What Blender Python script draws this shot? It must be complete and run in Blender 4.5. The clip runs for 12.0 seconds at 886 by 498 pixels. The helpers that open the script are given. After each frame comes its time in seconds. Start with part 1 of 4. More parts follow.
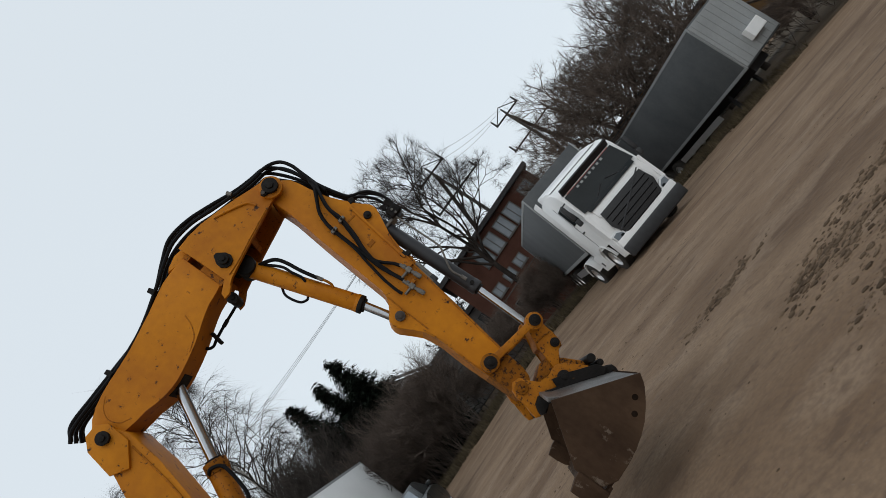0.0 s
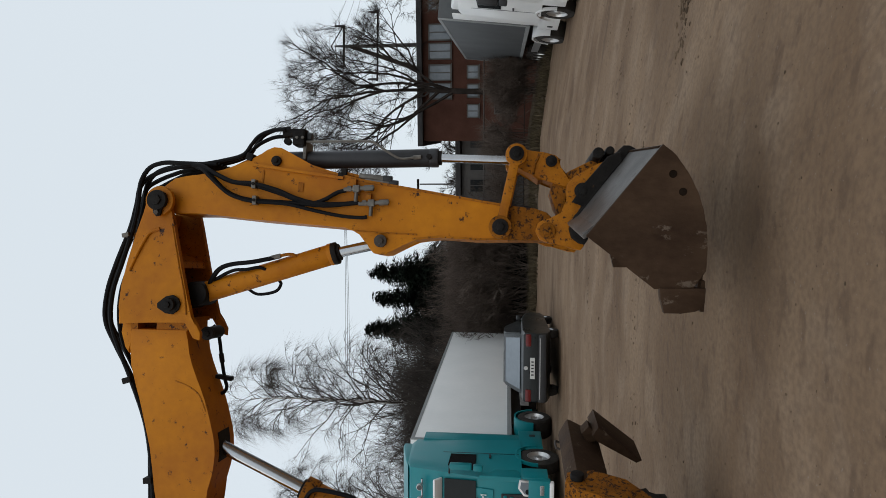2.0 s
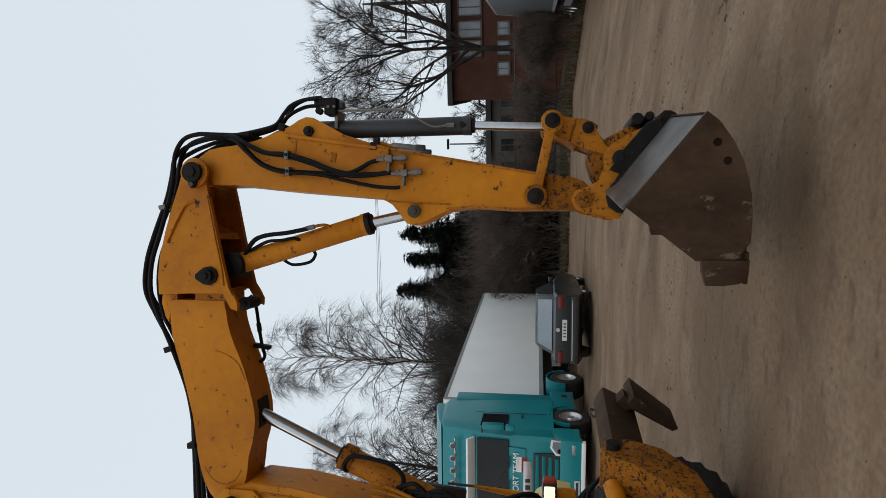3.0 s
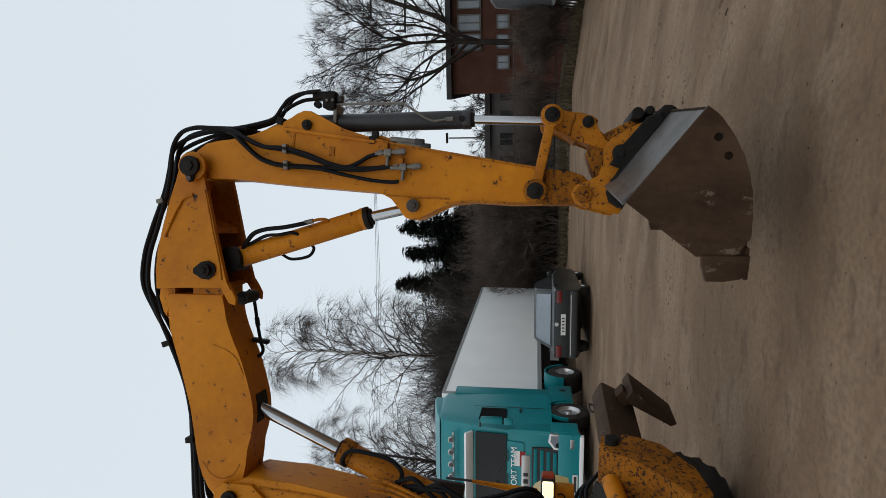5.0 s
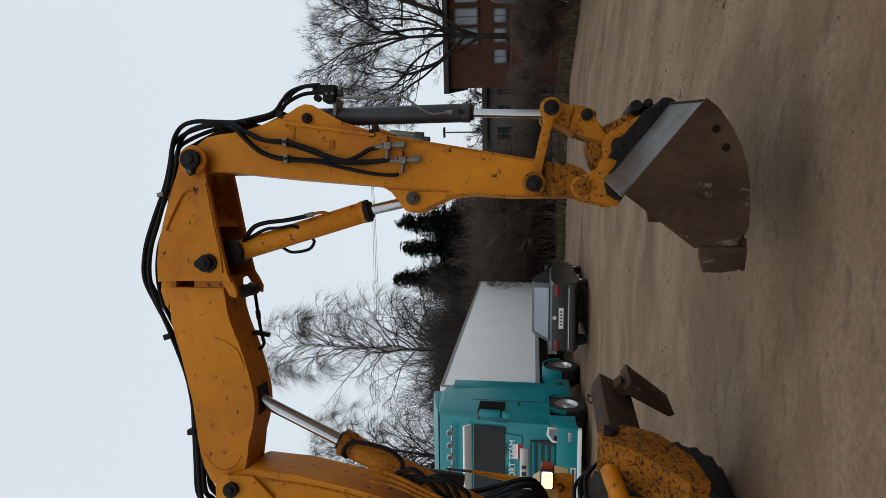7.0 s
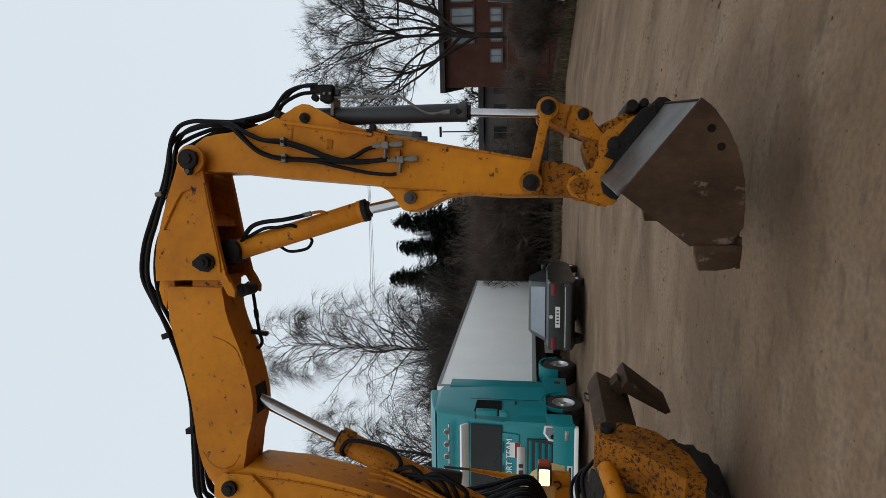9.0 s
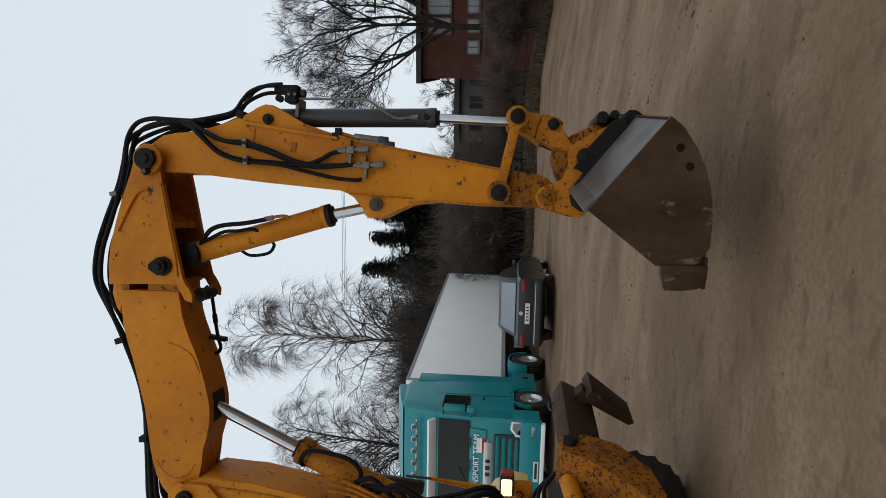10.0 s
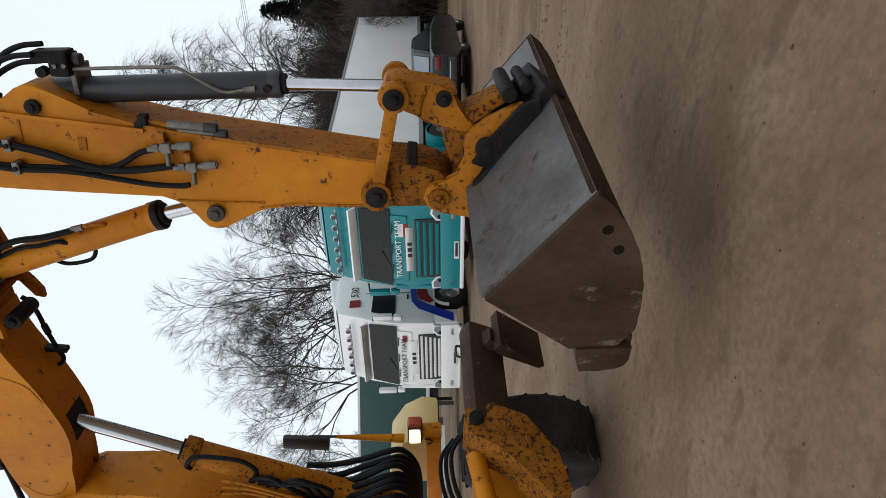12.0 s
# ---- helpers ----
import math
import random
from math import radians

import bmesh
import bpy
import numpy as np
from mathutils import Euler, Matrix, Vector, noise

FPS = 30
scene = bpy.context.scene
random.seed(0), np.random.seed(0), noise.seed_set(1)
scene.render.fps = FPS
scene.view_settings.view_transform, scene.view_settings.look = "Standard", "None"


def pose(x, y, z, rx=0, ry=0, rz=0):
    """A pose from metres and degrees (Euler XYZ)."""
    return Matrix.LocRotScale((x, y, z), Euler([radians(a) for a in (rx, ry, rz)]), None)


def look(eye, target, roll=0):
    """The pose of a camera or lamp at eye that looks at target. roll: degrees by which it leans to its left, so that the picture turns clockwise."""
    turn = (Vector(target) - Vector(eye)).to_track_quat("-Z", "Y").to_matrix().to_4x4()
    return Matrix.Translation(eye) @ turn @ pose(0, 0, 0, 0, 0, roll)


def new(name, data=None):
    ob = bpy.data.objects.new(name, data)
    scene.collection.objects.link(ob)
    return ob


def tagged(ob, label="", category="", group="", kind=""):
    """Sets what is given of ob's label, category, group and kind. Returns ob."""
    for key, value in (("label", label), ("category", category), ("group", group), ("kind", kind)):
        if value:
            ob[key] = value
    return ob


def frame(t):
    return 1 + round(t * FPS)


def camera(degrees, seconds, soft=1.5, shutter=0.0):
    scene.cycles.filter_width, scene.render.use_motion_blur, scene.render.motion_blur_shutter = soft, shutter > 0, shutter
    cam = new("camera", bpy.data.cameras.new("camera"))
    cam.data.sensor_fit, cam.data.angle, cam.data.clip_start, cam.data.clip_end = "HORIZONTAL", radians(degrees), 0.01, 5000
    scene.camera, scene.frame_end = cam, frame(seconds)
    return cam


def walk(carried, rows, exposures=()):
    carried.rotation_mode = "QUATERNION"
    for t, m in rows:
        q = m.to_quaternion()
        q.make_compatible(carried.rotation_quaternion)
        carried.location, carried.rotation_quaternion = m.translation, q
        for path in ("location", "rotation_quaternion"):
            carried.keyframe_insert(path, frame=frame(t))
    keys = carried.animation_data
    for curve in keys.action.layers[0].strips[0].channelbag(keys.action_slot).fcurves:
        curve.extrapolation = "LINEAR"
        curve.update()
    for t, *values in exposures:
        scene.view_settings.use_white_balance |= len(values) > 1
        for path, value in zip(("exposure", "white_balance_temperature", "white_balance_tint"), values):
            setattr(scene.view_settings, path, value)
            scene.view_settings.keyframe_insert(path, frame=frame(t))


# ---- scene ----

■ ■ ■ ■

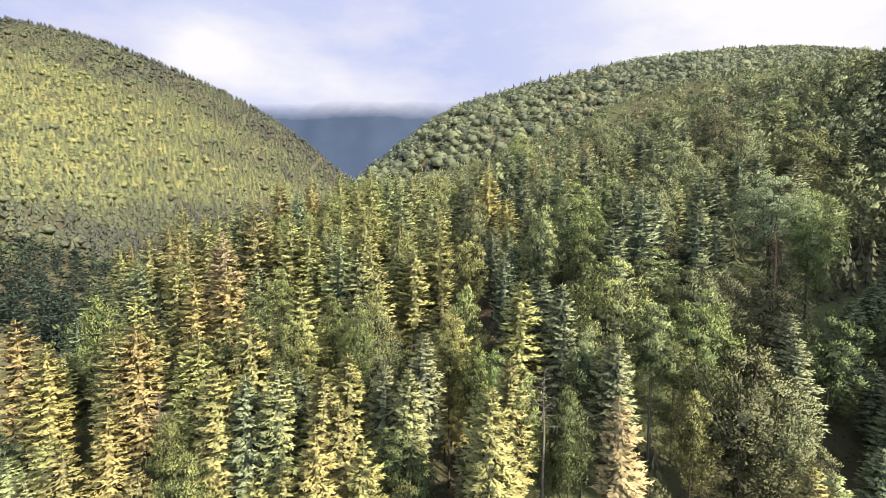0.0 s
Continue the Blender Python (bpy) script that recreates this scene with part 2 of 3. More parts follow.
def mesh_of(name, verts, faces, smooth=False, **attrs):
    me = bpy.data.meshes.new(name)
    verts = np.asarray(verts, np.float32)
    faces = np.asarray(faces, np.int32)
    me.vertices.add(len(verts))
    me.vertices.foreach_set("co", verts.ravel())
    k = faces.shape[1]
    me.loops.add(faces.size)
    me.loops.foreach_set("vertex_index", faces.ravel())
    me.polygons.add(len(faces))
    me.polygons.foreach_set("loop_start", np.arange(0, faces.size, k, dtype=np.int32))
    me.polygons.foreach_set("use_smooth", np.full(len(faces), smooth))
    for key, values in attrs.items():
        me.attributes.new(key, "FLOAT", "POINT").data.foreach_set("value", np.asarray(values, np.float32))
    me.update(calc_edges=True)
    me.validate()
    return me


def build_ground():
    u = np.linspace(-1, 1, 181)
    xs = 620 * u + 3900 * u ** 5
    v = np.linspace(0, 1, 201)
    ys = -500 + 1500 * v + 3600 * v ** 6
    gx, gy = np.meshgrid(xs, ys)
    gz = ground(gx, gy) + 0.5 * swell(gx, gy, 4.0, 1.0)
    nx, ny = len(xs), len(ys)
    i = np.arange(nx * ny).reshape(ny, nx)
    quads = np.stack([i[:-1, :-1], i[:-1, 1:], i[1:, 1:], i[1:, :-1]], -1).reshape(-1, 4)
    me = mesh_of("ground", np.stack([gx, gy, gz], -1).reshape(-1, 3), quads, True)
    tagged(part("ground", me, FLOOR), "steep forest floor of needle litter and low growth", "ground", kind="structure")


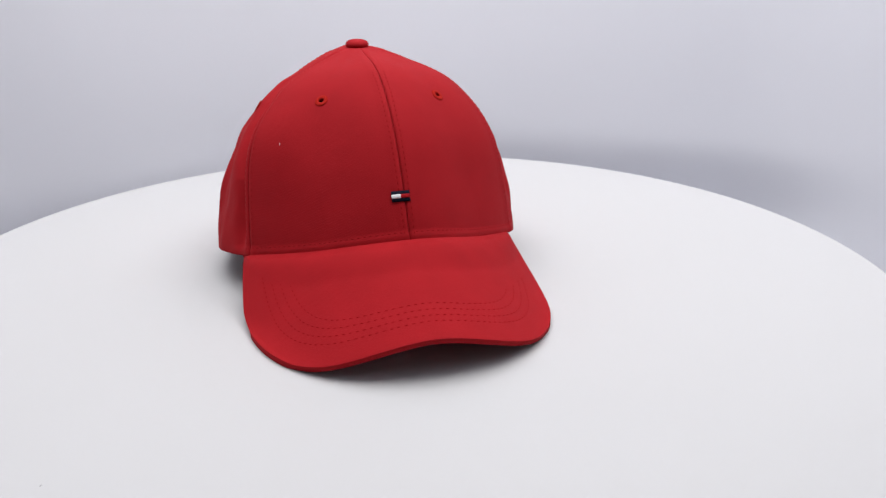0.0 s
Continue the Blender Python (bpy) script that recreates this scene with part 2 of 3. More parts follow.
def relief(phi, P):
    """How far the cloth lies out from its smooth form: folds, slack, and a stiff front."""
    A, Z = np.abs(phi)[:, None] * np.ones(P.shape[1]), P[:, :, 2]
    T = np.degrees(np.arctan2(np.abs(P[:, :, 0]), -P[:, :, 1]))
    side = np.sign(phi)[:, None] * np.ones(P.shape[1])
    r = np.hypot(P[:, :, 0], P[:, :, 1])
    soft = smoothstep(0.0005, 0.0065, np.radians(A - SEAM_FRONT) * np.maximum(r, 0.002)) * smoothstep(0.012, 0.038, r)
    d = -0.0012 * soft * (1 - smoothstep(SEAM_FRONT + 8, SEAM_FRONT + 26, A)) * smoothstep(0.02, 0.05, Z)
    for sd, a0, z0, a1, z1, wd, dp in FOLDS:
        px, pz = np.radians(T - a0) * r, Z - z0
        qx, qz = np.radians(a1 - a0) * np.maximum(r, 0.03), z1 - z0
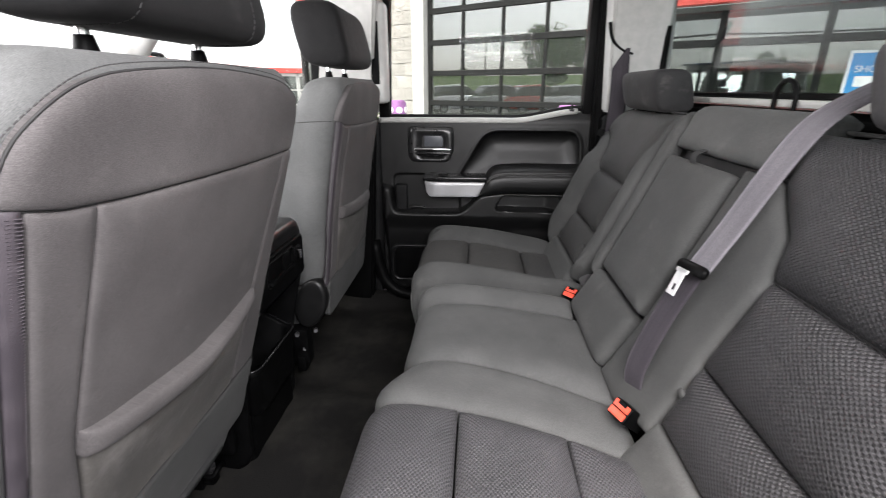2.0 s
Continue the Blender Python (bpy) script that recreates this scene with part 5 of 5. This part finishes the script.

■ ■ ■ ■

*Requirement:* Write out only the lines that run from the line containing "shutter > 0, shutter" through the line containing "for t, *values", both included, exactly as they appear above.

*Written response:*
    scene.cycles.filter_width, scene.render.use_motion_blur, scene.render.motion_blur_shutter = soft, shutter > 0, shutter
    cam = new("camera", bpy.data.cameras.new("camera"))
    cam.data.sensor_fit, cam.data.angle, cam.data.clip_start, cam.data.clip_end = "HORIZONTAL", radians(degrees), 0.01, 5000
    scene.camera, scene.frame_end = cam, frame(seconds)
    return cam


def walk(carried, rows, exposures=()):
    carried.rotation_mode = "QUATERNION"
    for t, m in rows:
        q = m.to_quaternion()
        q.make_compatible(carried.rotation_quaternion)
        carried.location, carried.rotation_quaternion = m.translation, q
        for path in ("location", "rotation_quaternion"):
            carried.keyframe_insert(path, frame=frame(t))
    keys = carried.animation_data
    for curve in keys.action.layers[0].strips[0].channelbag(keys.action_slot).fcurves:
        curve.extrapolation = "LINEAR"
        curve.update()
    for t, *values in exposures:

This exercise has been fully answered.